As Christians, we recognize a different covenant that God has cut with us. We understand our “promised land” to be the Realm of God. We know that Christ fulfilled the cost of the covenant, but do we really think that there is no expectation for living into the Realm.
What if – just what if – the Realm of God is not coming close because we are not doing what is expected of us. We can’t bring it about – only God can. But what if God is waiting for some indication that we actually understand what it means to be God’s people. And what if, until we step out and act righteously in the land, the Realm remains just a distant possibility?
Amen
Silent Reflection and Private Prayer.
Hymn: 624 (Father Eternal, Ruler of Creation.)

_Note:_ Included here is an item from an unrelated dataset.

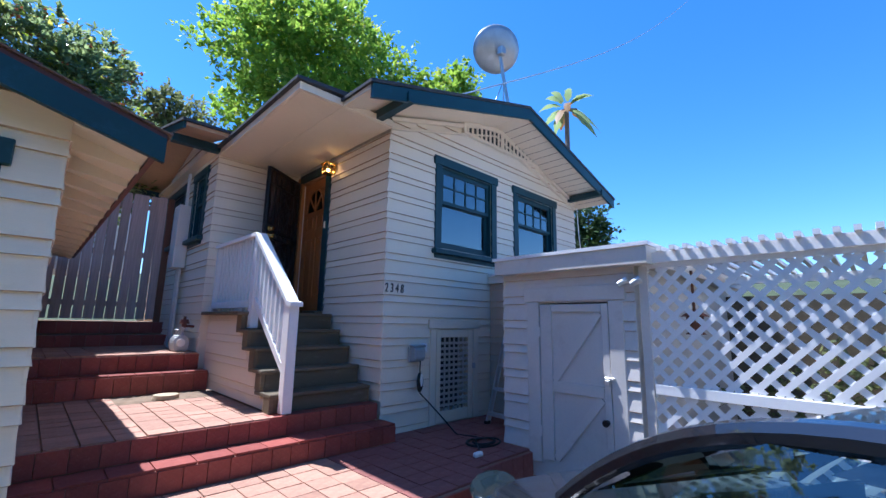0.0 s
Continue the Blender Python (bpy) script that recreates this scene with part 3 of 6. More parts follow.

Could we please replace the first line with: Oh God Eternal, Maker of Creation
Intercessory Prayer:
Dear Loving Parent,
For all those who have fallen victim to hatred, rejection and inhumanity,
for those loved ones who are left behind to mourn,
for the souls of those whose hearts are cold,
Hear our prayer.
For the children who are being born into this world of conflict and violence,
for women and mothers, men and fathers, who suffer needlessly,
Hear our prayer.
For all those who have been forced into unemployment and long to return to work,
For those whose work is demeaning or pay substandard,
for all those who struggle to support their families,
Hear our prayer.
For the children who cry in their beds at night and wonder what life will be like for them,
for the mothers and fathers who must try to explain the inexplicable,
Hear our prayer.
For all the children who have died before their time,
for the soldiers who wrestle with what they must do,
for those soldiers who allow their uniform to strip them of their humanity,
for the healers who are denied the opportunity to use their gifts,
Hear our prayer.
For the redemption of souls of both victim and perpetrator,
for those who commit themselves to the causes of justice and forgiveness,
Hear our prayer.
In the name of Jesus the Christ, and in the power of the Holy Spirit,
Amen
The Lord’s Prayer Traditional
Hymn: 558 Will you come and follow me, if I but call your name.